The integral does converge, if and only if $ s\in\left(0,1\right) $, in fact we need $ s $ to be less than $ 1 $ so that $ \lim\limits_{x\to +\infty}{x^{s-1}\,\mathrm{e}^{-\mathrm{i}x}}=0 $, and we need it to be greater than $ 0 $ so that the function can be integrated near $ 0 $.

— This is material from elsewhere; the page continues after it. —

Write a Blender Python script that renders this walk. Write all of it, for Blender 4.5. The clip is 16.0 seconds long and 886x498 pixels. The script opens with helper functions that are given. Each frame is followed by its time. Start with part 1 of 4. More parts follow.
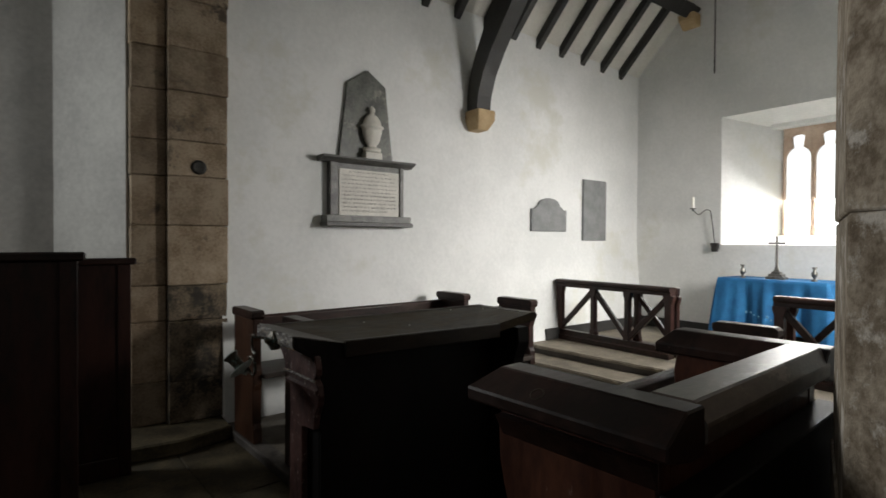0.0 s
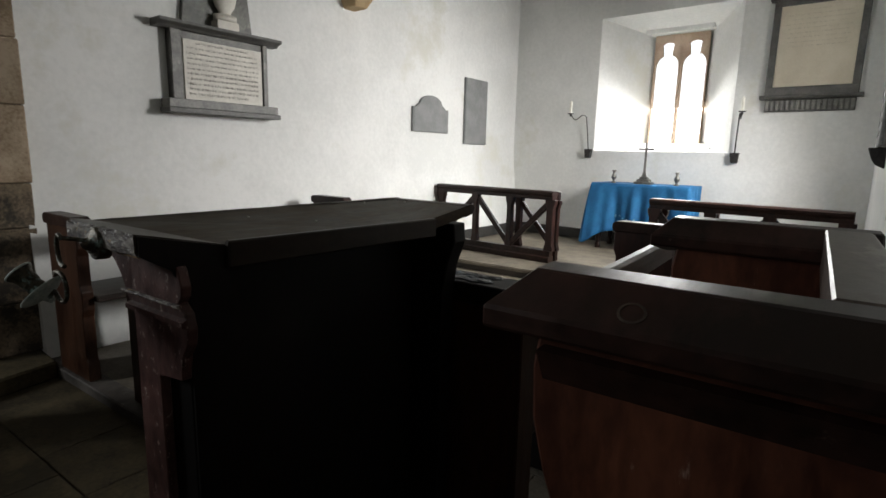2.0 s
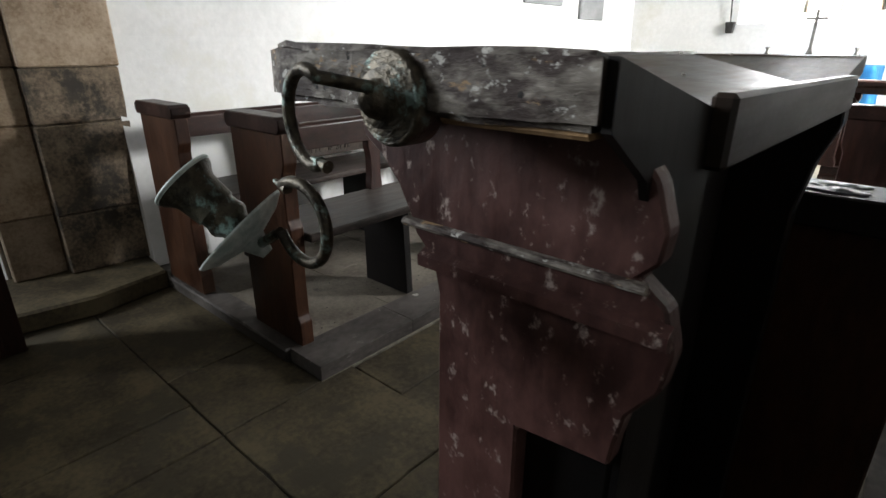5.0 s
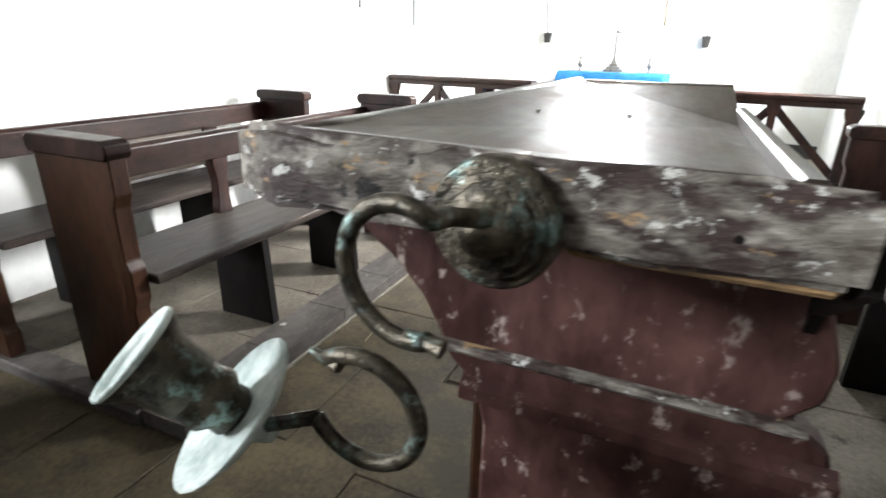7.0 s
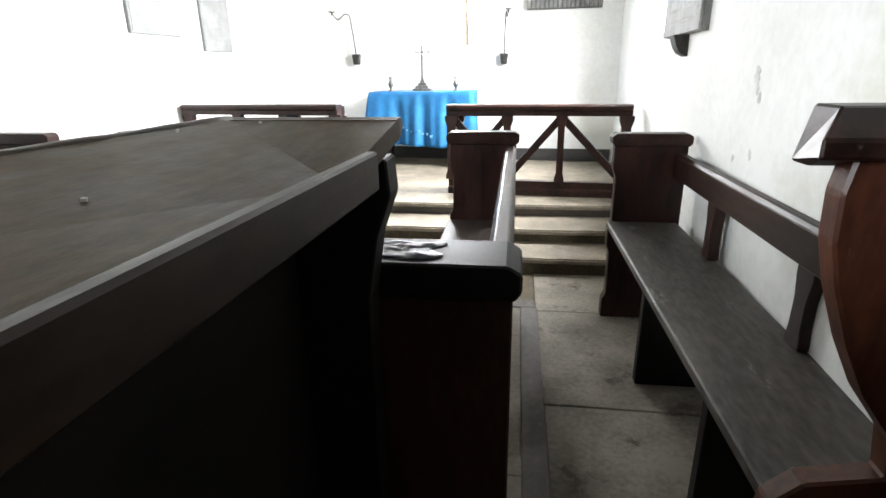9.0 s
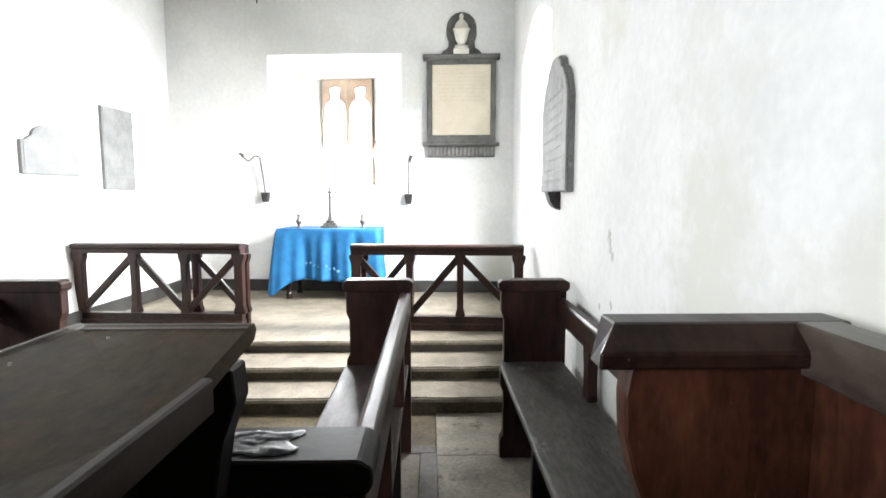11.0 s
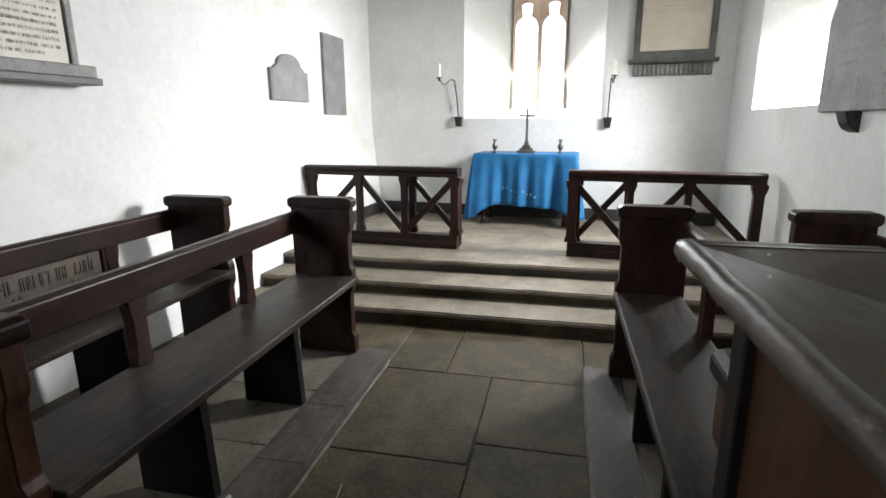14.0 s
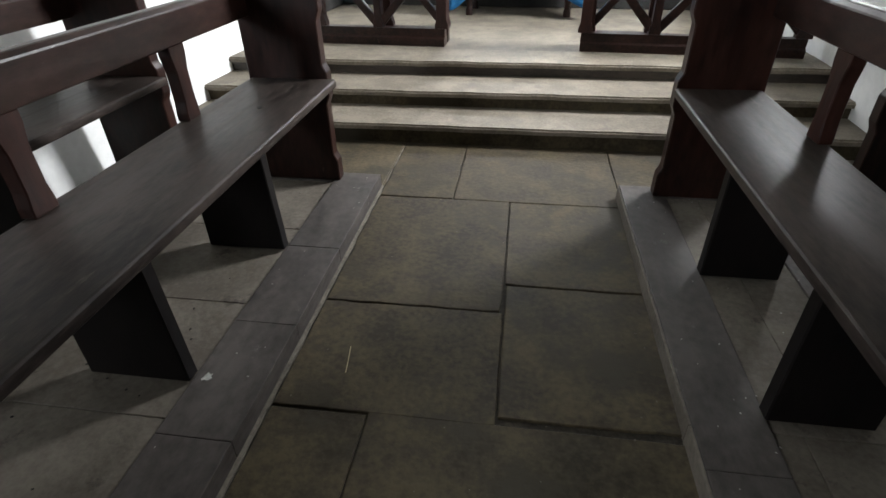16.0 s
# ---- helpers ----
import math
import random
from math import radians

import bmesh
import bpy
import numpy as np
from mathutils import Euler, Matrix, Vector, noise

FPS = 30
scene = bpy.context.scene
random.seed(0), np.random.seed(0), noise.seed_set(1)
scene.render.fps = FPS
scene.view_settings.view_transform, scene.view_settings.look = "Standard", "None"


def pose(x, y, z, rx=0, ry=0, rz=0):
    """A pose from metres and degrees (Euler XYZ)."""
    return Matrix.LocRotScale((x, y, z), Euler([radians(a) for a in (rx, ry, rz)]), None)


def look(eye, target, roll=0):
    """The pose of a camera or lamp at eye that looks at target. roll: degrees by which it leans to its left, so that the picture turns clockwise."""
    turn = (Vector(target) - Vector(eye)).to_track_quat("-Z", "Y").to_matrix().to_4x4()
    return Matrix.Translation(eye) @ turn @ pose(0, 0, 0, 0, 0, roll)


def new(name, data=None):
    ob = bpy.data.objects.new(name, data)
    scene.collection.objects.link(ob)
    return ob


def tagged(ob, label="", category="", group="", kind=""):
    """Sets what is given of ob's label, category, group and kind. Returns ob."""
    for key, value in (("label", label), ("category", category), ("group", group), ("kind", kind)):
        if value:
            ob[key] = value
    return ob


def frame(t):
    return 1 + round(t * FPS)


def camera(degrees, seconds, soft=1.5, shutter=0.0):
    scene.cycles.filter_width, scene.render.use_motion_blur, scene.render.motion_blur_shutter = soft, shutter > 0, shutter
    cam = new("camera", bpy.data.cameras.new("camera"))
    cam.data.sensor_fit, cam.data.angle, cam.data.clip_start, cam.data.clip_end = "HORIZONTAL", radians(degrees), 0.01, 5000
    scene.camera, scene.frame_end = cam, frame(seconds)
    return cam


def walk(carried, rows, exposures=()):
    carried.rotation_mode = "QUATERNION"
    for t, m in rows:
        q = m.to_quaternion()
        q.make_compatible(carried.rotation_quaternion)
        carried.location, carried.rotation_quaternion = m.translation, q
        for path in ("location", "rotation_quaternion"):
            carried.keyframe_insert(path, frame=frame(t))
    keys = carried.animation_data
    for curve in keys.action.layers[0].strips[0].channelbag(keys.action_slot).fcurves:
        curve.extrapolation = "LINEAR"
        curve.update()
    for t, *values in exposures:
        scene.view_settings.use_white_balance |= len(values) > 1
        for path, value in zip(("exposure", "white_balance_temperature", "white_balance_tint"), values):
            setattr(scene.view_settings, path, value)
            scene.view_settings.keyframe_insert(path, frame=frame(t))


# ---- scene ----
cam = camera(79.7, 16.0, 1.5, 0.2)
PATH = [
    (0, (0.31, 0.379, 1.442), (-1.307, 1.556, 1.413), 0.3),
    (0.5, (0.153, 0.403, 1.404), (-1.27, 1.808, 1.336), -0.1),
    (1, (0.069, 0.427, 1.372), (-1.285, 1.891, 1.22), 1.6),
    (1.5, (-0.061, 0.497, 1.347), (-1.377, 1.98, 1.087), 0.9),
    (2, (-0.134, 0.541, 1.332), (-1.374, 2.071, 0.98), 1.4),
    (2.5, (-0.243, 0.555, 1.303), (-1.365, 2.161, 0.902), 1.0),
    (2.9, (-0.365, 0.522, 1.281), (-1.426, 2.165, 0.863), 0.7),
    (3, (-0.395, 0.519, 1.278), (-1.448, 2.165, 0.848), 0.8),
    (3.5, (-0.483, 0.528, 1.253), (-1.5, 2.169, 0.732), 1.6),
    (4, (-0.595, 0.593, 1.229), (-1.793, 2.071, 0.611), 0.4),
    (4.5, (-0.718, 0.636, 1.211), (-2.078, 1.923, 0.509), -0.4),
    (6.8, (-1.008, 0.651, 1.238), (-1.962, 2.240, 0.484), 2.1),
    (7, (-0.980, 0.653, 1.245), (-1.855, 2.307, 0.538), 1.3),
    (7.3, (-0.932, 0.703, 1.252), (-1.641, 2.454, 0.597), 0.7),
    (7.5, (-0.878, 0.738, 1.250), (-1.518, 2.518, 0.599), -0.4),
    (8, (-0.774, 0.875, 1.242), (-1.351, 2.676, 0.592), -1.0),
    (10.3, (-0.766, 1.011, 1.315), (-0.974, 2.93, 0.788), -0.8),
    (10.5, (-0.631, 1.02, 1.326), (-0.849, 2.955, 0.873), -0.9),
    (11, (-0.656, 0.934, 1.393), (-0.762, 2.922, 1.196), 0.0),
    (11.5, (-0.673, 0.796, 1.435), (-0.741, 2.793, 1.341), -0.2),
    (12, (-0.813, 0.693, 1.44), (-0.937, 2.688, 1.378), 0.4),
    (12.5, (-0.91, 0.699, 1.455), (-1.328, 2.653, 1.386), 0.8),
    (13, (-1.065, 0.732, 1.419), (-1.8, 2.587, 1.28), 0.6),
    (13.3, (-1.173, 0.785, 1.406), (-1.876, 2.63, 1.088), 0.0),
    (13.5, (-1.242, 0.808, 1.4), (-1.944, 2.639, 1.011), 0.0),
    (14, (-1.379, 0.835, 1.374), (-1.941, 2.697, 0.911), -0.3),
    (14.5, (-1.562, 0.842, 1.313), (-1.993, 2.692, 0.686), 1.0),
    (15, (-1.644, 0.971, 1.207), (-2.04, 2.743, 0.367), 0.8),
    (15.5, (-1.679, 1.167, 1.175), (-2.09, 2.842, 0.162), -0.3),
    (16, (-1.726, 1.32, 1.155), (-2.099, 2.954, 0.063), -1.0),
]
EAST_W, SOUTH_W, NAVE_W = 42.0, 165.0, 84.0
EXPOSURES = [(0, -0.55, 6850, 10), (1.5, -0.5, 6800, 10), (2.5, -0.4, 6700, 10), (3.5, -0.15, 6600, 10), (4.5, 0.3, 6550, 10), (6.8, 1.85, 6500, 10), (7.3, 1.8, 6500, 10), (8.0, 1.35, 6500, 10), (10.5, 1.35, 6450, 10),
             (11.0, 1.25, 6450, 10), (12.0, 0.75, 6550, 10), (13.0, 0.33, 6600, 10), (14.0, 0.12, 6500, 10), (14.5, 0.08, 6450, 10), (16.0, 0.30, 6350, 10)]
walk(cam, [(t, look(eye, target, roll)) for t, eye, target, roll in PATH], EXPOSURES)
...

Let $ s\in\left(0,1\right) $, and $ x\in\mathbb{R} \cdot $

Let's define a function $ f_{x} $ on $ \mathbb{R}_{+} $ by the following : $$ f_{x}:y\mapsto\frac{\mathrm{e}^{-\left(y^{\frac{1}{1-s}}+\mathrm{i}\right)x^{\frac{1}{1-s}}}}{y^{\frac{1}{1-s}}+\mathrm{i}} $$

Since $ f_{x} $ is continuous on $ \mathbb{R}_{+} $, and its absolute value can be upper-bounded by $ y\mapsto\frac{1}{y^{\frac{1}{1-s}}} $, it is integrable over $ \mathbb{R}_{+} $, thus, we can define a new function $ f $ on $ \mathbb{R} $ by : $$ f:x\mapsto\int_{0}^{+\infty}{f_{x}\left(y\right)\mathrm{d}y} $$

$ f $ is a $ \mathcal{C}^{1} $ function on $ \mathbb{R}_{+}^{*}=\left(0,+\infty\right) $, and using the dominated convergence theorem, we can prove that $ \lim\limits_{x\to +\infty}{f\left(x\right)}=0 $. We have that for any $ x\in\left(0,+\infty\right) $ : $$ f'\left(x\right)=-\frac{1}{1-s}x^{\frac{1}{1-s}-1}\mathrm{e}^{-\mathrm{i}x^{\frac{1}{1-s}}}\int_{0}^{+\infty}{\mathrm{e}^{-y^{\frac{1}{1-s}}x^{\frac{1}{1-s}}}\,\mathrm{d}y} $$

Which becomes, substituting $ \small\left\lbrace\begin{aligned}u&=y^{\frac{1}{1-s}}x^{\frac{1}{1-s}}\\ \mathrm{d}y&=\frac{1}{x}su^{-s}\,\mathrm{d}u\end{aligned}\right. $ : \begin{aligned} f'\left(x\right)&=-x^{\frac{1}{1-s}-2}\mathrm{e}^{-\mathrm{i}x^{\frac{1}{1-s}}}\int_{0}^{+\infty}{u^{-s}\mathrm{e}^{-u}\,\mathrm{d}y}\\&=-x^{\frac{1}{1-s}-2}\mathrm{e}^{-\mathrm{i}x^{\frac{1}{1-s}}}\Gamma\left(1-s\right) \end{aligned}

Integrating with respect to $ x $ from $ 0 $ to $ \infty $ gives : $$ \fbox{$\begin{array}{rcl}\displaystyle\int_{0}^{+\infty}{x^{\frac{1}{1-s}-2}\mathrm{e}^{-\mathrm{i}x^{\frac{1}{1-s}}}\,\mathrm{d}x}=\frac{1}{\Gamma\left(1-s\right)}\int_{0}^{+\infty}{\frac{\mathrm{d}x}{x^{\frac{1}{1-s}}+\mathrm{i}}}\end{array}$} $$

Substituting $ \small\left\lbrace\begin{aligned}t&=x^{\frac{1}{s-1}}\\ \mathrm{d}t&=\frac{1}{1-s}x^{\frac{1}{1-s}-1}\,\mathrm{d}x\end{aligned}\right. $ in the LHS, then using Euler's reflection formula in the RHS, we get : $$ \fbox{$\begin{array}{rcl}\displaystyle\int_{0}^{+\infty}{t^{s-1}\mathrm{e}^{-\mathrm{i}t}\,\mathrm{d}t}=\frac{1}{\pi}\left(1-s\right)\Gamma\left(s\right)\sin{\left(\pi s\right)}\int_{0}^{+\infty}{\frac{\mathrm{d}x}{x^{\frac{1}{1-s}}+\mathrm{i}}}\end{array}$} $$

I Guess I'll leave the rest to you, $ \int\limits_{0}^{+\infty}{\frac{\mathrm{d}x}{x^{\frac{1}{1-s}}+\mathrm{i}}}=\int\limits_{0}^{+\infty}{\frac{x^{\frac{1}{1-s}}-\mathrm{i}}{x^{\frac{2}{1-s}}+1}\,\mathrm{d}x} $, which is a particular case of some well known integral that can be computed using some complex analysis.